Apartheid in Shakespeare and other reflections by Sibnarayan Ray

United Writers, 166 pp

Apartheid in Shakespeare

by
September 1978, no. 4

Sibnarayan Ray is the Chairman of the Department of Indian Studies at the University of Melbourne; predictably, therefore, those essays in this collection that deal with Indian literature do provoke one’s interest. Mr Ray is especially enlightening about the problems facing the contemporary Indian writer. In a revealing essay devoted to this subject he explains that, apart from English, there are at least a dozen major languages in India each with a well-developed literature of its own. Add to this eight distinct scripts in use, each cast in type, and that translations between the languages are few.

Then, there is a pronounced gulf between the creative writer and the majority of the population. Furthermore the cultural impact of the West has affected only a small proportion of the population. So it is, as Mr Ray explains, that the principal concern of almost all conscientious Indian writers during this century and the last has been that of communicating with their people without putting at risk their newly acquired individuality and cultural values.
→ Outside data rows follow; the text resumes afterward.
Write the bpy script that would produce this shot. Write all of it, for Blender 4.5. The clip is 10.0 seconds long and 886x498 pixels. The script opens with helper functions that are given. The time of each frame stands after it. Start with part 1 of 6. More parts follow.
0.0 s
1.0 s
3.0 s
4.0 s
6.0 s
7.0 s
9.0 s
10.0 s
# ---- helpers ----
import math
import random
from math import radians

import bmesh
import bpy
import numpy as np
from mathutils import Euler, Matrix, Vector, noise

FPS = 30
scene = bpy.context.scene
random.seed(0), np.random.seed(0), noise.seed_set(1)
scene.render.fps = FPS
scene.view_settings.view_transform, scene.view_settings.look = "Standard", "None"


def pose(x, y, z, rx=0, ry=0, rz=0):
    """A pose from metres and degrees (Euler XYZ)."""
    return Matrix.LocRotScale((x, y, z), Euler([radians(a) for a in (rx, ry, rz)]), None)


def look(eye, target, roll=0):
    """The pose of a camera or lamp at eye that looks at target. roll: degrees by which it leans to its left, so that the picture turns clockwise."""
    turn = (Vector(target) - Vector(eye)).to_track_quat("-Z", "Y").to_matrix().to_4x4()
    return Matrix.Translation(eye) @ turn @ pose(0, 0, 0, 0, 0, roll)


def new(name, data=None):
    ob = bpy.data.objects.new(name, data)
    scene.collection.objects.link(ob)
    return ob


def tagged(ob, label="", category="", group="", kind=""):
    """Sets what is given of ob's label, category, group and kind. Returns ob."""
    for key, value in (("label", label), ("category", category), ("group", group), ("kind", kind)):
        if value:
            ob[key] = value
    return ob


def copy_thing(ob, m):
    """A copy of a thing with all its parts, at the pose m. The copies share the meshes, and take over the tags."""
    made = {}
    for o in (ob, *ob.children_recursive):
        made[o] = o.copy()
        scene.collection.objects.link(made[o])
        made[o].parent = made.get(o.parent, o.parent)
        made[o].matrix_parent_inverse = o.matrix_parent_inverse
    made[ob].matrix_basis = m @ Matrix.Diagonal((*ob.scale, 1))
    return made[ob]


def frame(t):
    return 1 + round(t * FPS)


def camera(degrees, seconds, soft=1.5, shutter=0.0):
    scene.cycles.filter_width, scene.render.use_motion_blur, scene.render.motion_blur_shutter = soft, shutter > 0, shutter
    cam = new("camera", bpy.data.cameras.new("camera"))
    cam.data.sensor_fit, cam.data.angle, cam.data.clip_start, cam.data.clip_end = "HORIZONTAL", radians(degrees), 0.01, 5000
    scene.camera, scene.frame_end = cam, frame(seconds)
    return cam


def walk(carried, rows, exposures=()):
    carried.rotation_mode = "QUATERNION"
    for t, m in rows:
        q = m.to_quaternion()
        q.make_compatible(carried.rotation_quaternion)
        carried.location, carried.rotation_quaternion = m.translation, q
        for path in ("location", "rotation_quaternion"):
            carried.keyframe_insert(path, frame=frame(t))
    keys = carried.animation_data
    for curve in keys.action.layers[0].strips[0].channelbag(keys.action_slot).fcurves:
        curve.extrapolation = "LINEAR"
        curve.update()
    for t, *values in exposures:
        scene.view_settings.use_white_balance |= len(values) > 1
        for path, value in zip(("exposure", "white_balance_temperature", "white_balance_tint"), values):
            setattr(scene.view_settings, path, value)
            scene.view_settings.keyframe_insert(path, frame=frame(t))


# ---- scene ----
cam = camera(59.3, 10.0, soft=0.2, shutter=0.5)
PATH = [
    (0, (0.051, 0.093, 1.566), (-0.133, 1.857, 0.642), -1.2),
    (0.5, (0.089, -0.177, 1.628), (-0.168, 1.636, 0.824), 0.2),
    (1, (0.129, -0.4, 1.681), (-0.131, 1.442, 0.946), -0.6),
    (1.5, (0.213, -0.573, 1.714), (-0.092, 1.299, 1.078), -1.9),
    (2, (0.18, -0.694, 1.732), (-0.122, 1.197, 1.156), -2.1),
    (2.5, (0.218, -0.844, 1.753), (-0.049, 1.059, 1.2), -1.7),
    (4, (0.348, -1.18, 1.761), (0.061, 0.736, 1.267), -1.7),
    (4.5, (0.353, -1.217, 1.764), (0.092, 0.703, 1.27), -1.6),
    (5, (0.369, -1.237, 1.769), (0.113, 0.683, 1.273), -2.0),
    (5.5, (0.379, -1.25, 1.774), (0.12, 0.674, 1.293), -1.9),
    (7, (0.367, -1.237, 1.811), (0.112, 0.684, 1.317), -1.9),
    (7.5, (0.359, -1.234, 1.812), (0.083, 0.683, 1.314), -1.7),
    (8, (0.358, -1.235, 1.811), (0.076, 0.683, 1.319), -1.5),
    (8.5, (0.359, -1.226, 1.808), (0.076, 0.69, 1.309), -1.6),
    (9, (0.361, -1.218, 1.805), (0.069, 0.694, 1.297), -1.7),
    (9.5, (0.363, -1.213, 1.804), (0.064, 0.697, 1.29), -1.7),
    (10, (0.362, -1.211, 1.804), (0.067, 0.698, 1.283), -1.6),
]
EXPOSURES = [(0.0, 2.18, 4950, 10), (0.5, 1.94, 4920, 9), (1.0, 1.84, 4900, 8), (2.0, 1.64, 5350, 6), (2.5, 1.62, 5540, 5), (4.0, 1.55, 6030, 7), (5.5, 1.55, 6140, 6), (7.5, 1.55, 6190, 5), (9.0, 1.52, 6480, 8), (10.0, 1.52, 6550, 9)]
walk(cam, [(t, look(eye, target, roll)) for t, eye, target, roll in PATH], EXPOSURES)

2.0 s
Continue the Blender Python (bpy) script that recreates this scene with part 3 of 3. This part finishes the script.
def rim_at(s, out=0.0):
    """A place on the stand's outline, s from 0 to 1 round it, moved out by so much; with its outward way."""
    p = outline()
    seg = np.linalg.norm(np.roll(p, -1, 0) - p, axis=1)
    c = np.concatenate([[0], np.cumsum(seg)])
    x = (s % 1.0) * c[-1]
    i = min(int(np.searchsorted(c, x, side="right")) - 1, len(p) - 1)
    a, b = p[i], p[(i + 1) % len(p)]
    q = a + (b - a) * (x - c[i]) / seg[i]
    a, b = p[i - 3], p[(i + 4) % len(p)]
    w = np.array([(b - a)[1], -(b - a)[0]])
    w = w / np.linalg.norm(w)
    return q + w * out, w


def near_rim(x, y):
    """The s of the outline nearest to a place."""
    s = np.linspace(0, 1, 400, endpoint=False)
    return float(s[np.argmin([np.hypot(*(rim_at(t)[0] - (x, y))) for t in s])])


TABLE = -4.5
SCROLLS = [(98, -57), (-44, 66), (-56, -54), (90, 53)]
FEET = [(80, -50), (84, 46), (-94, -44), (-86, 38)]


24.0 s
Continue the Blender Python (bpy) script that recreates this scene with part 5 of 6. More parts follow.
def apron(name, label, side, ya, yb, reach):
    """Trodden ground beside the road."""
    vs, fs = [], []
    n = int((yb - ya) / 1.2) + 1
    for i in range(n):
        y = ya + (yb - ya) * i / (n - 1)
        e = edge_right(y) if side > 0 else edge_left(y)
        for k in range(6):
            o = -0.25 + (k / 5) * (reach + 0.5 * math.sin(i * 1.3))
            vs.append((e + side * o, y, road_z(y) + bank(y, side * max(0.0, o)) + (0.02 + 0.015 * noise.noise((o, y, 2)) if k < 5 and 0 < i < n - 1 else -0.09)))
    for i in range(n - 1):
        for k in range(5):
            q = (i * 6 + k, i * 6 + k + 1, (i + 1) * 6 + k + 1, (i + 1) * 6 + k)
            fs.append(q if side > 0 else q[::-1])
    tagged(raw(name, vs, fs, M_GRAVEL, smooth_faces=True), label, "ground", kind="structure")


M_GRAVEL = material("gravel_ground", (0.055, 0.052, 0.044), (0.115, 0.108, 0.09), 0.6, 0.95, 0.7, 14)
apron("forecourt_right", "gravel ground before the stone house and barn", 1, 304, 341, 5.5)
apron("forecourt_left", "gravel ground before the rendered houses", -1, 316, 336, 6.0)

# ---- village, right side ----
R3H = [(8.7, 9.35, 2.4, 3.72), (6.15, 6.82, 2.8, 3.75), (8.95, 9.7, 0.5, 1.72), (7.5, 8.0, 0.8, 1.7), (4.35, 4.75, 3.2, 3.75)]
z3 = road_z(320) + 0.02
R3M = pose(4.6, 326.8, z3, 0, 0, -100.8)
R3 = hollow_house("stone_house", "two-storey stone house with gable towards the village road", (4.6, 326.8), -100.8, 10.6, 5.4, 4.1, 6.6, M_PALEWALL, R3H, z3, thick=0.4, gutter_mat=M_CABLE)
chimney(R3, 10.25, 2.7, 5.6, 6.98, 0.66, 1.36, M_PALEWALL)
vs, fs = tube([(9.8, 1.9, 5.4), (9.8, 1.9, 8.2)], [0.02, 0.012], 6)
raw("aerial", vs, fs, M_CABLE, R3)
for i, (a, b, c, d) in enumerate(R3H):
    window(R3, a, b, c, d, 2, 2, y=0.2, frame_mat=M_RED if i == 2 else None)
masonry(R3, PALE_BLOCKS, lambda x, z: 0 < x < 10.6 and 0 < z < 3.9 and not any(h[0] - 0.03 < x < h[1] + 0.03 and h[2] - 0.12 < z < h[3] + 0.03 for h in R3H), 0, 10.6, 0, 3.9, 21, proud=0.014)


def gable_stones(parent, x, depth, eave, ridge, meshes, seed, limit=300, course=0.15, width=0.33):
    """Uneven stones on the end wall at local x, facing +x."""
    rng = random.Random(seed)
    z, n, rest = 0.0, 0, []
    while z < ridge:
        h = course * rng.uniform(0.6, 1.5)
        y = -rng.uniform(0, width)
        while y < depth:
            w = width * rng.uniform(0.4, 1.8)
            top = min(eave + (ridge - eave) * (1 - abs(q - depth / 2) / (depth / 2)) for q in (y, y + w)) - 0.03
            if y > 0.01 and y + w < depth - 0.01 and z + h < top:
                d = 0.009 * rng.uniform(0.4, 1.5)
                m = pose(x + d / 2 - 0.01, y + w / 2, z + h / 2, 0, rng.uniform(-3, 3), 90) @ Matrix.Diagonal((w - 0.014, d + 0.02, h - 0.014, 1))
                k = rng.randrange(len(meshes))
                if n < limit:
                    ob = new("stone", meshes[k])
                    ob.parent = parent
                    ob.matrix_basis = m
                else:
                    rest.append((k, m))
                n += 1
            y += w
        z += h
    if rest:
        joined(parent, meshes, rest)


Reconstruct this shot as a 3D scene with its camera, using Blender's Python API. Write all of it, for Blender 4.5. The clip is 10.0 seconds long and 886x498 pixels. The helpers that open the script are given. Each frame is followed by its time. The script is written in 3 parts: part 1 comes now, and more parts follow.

With such pressures on the writer as the contrasting ideologies of nationalism and communism and the increasing power of the State, you have a position most perceptively summed up by the author:

The position of the modern writer in India today is thus rather unenviable. Caught between an increasingly powerful State and a community which does not share his values, pressed on the one side by a revivalist nationalism and on the other by militant communism, handicapped by languages which are stratified and which are hardly adequate to express his thoughts and experiences, living on the border of starvation and assailed by the promise of benefits for those who conform, he is struggling to maintain his creative integrity. All that is finest in modern Indian writing is the expression of this struggle.